DATA SEGMENT:
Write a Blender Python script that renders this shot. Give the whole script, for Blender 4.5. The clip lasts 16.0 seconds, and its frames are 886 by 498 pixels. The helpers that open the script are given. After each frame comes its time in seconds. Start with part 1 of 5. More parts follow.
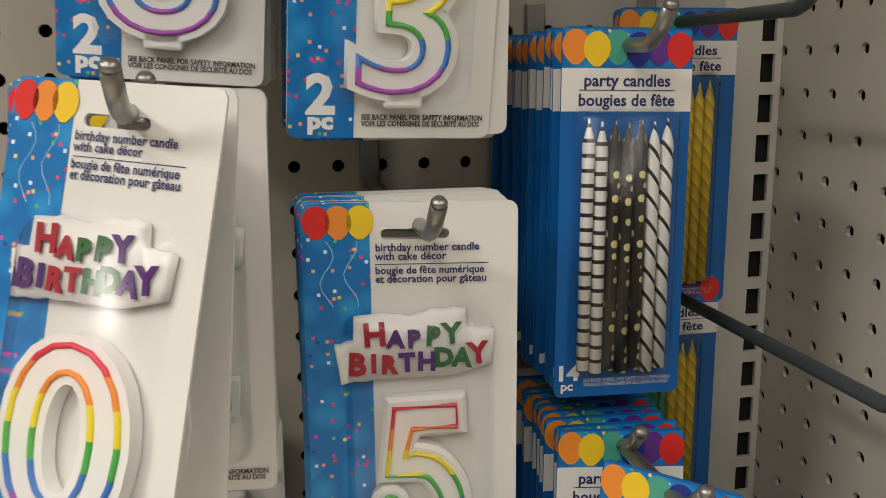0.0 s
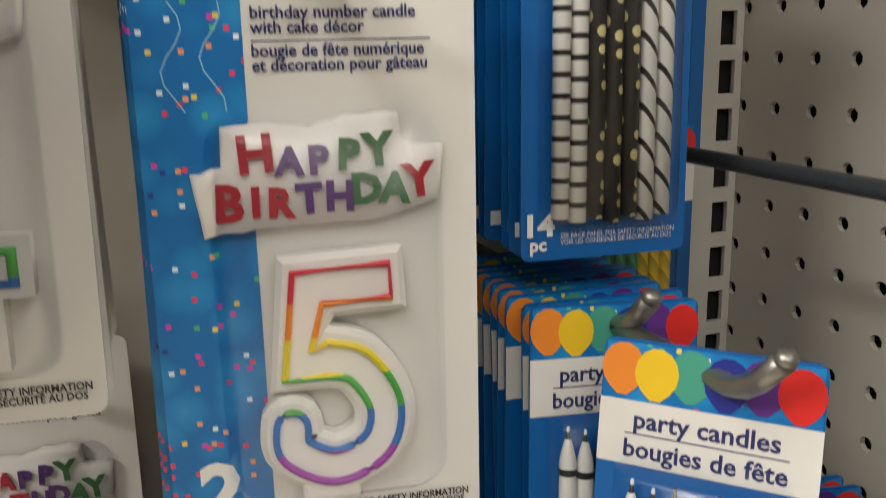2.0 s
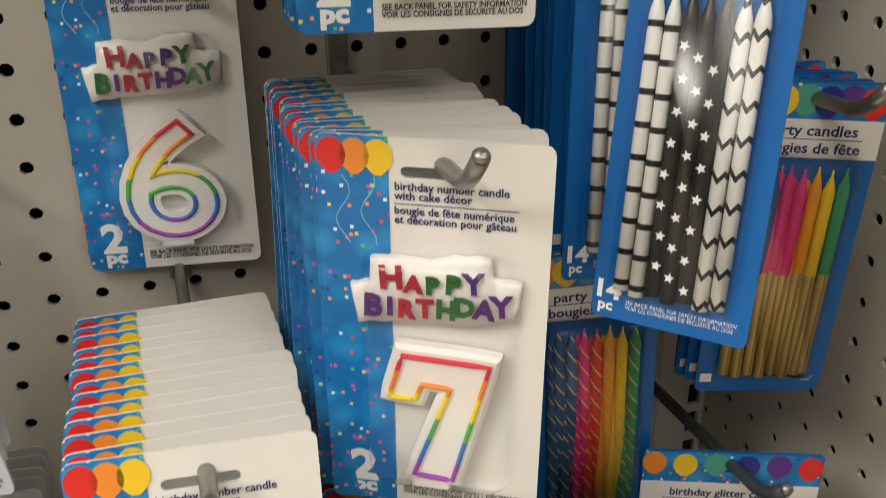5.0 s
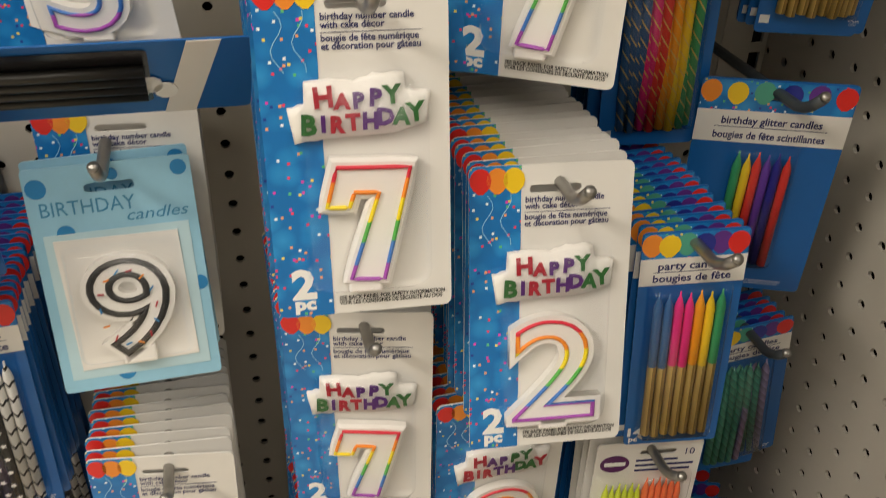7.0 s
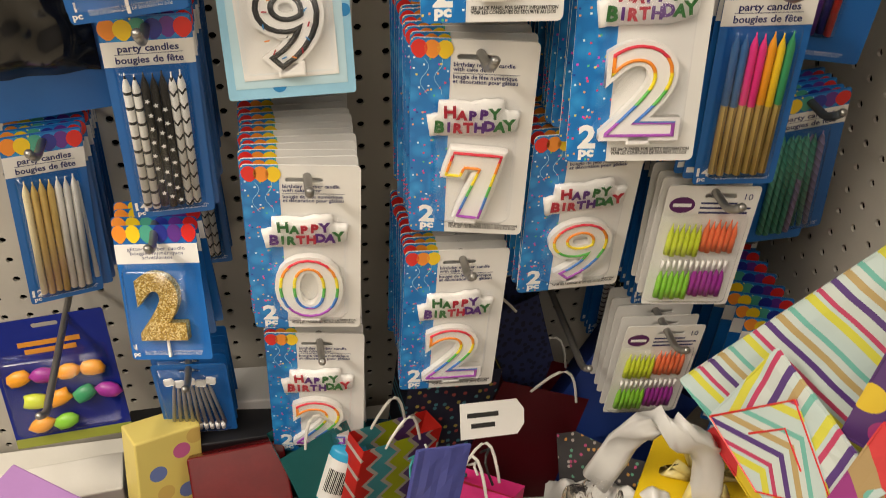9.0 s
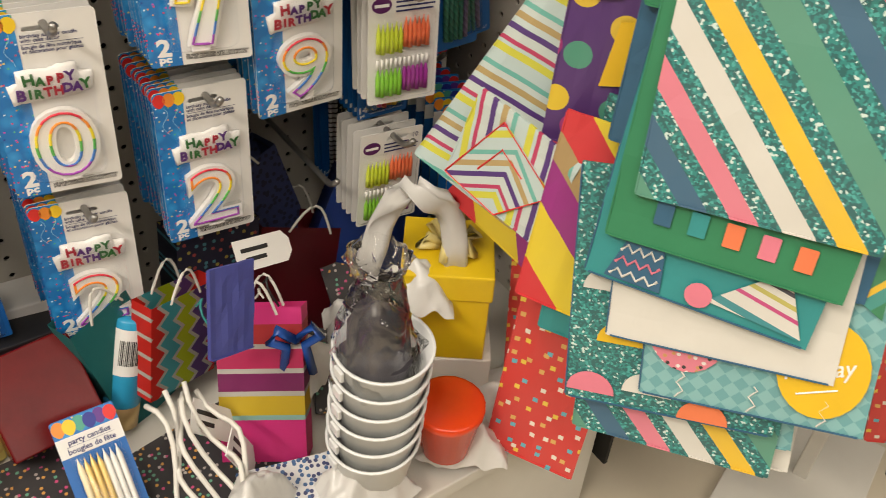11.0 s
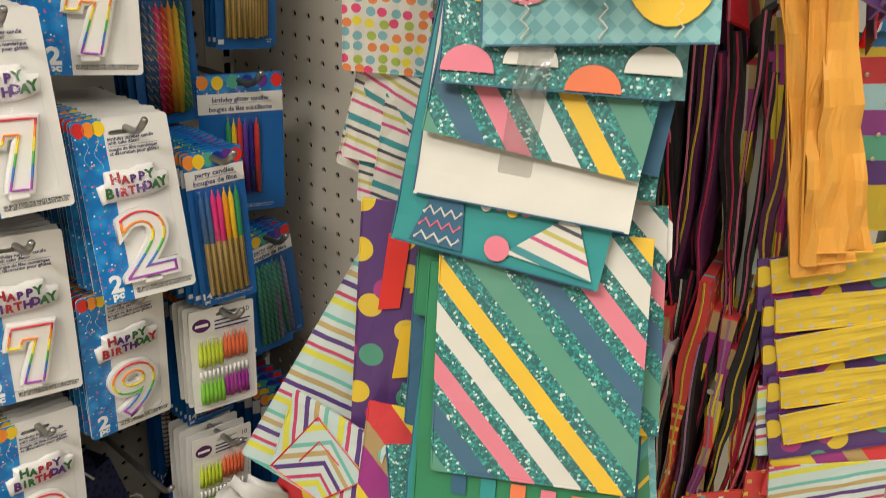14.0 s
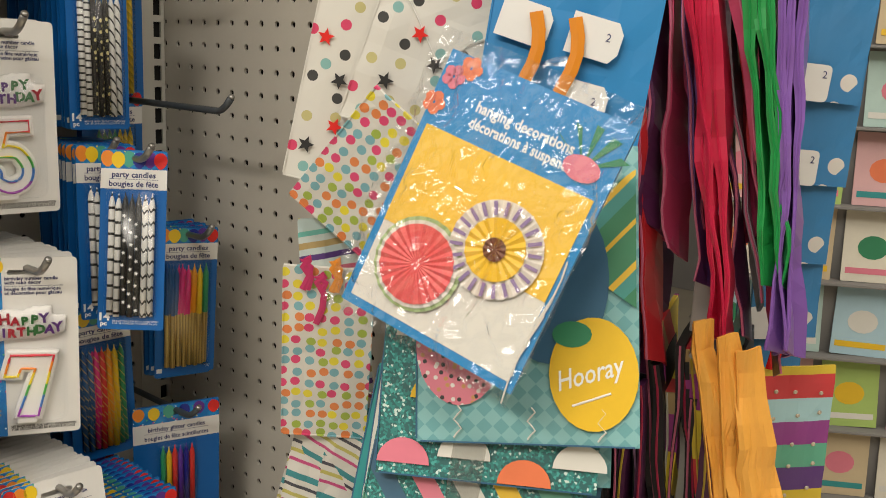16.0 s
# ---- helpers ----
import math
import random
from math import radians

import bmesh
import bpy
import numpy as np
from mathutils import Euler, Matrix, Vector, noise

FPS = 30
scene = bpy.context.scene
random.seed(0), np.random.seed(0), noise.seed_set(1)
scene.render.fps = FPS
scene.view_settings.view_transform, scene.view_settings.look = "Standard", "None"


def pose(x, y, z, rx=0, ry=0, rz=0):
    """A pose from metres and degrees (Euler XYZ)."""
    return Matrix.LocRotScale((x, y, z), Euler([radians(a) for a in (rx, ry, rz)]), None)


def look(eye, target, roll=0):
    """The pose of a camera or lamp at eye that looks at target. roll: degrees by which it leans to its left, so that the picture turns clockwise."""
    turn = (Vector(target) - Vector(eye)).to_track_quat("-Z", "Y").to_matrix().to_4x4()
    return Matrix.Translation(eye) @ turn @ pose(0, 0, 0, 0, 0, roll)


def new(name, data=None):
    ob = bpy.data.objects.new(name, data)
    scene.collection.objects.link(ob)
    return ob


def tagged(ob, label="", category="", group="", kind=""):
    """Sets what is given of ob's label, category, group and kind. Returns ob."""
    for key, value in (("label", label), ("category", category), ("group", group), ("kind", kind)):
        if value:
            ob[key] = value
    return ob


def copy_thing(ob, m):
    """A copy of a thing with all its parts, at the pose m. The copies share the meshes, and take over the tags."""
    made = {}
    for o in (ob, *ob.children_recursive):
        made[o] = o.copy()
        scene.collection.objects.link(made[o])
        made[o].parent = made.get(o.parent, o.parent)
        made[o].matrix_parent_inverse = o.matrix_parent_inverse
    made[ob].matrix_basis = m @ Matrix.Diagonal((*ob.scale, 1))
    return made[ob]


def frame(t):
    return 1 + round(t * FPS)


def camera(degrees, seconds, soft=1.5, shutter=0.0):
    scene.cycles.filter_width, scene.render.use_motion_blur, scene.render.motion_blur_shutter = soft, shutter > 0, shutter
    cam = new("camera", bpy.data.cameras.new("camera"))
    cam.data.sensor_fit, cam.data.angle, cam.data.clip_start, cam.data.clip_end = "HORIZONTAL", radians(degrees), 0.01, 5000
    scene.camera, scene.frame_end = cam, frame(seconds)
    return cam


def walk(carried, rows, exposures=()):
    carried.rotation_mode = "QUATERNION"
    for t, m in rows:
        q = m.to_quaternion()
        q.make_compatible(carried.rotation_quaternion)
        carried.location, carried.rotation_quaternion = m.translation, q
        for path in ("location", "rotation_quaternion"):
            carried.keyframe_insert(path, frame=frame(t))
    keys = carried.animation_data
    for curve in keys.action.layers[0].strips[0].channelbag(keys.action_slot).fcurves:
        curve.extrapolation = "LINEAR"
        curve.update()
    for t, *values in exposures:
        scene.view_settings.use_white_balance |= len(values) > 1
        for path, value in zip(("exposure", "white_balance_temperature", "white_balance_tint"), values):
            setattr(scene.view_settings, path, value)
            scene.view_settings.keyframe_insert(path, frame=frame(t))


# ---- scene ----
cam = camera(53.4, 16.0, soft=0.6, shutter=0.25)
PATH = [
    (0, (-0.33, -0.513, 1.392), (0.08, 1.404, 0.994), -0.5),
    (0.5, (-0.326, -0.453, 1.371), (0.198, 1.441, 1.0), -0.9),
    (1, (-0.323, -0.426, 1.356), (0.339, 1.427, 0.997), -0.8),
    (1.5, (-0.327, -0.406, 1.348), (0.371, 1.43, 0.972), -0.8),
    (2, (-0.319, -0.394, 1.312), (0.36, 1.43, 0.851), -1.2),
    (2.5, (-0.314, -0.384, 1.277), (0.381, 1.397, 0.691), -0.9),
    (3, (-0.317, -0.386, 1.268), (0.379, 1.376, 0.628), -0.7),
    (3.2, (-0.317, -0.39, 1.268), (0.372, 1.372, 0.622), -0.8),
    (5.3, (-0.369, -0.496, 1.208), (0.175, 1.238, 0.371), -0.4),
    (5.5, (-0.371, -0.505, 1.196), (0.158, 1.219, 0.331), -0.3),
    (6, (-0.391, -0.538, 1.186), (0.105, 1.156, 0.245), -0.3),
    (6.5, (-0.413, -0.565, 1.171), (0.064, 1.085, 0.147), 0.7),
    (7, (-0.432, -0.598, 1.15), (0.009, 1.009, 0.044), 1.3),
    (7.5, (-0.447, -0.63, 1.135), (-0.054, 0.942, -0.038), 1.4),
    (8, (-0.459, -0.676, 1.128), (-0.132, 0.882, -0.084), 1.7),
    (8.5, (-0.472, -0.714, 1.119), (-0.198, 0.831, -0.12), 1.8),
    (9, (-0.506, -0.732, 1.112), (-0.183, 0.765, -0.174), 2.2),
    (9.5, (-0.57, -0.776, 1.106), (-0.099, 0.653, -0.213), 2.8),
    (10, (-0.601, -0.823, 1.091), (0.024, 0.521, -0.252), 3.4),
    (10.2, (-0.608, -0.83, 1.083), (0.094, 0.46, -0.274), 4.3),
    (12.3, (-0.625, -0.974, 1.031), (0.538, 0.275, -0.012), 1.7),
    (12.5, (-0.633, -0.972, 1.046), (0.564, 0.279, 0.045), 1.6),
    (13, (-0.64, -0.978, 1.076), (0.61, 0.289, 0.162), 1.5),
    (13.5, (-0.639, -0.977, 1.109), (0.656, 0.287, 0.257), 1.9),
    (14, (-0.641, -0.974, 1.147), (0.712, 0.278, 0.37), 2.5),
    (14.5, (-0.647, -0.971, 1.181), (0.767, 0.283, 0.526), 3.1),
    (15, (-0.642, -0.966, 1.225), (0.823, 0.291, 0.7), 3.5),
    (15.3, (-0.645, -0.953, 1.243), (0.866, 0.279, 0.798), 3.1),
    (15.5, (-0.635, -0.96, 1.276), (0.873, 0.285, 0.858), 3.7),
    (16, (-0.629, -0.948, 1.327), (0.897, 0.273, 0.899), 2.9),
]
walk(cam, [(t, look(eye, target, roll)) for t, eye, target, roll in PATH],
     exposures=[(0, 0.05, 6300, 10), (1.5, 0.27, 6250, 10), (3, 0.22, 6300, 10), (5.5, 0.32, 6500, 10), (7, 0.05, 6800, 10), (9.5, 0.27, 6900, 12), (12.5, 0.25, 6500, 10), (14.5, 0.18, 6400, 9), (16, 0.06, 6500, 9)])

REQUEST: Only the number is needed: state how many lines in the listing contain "parts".

WRITTEN ANSWER: 2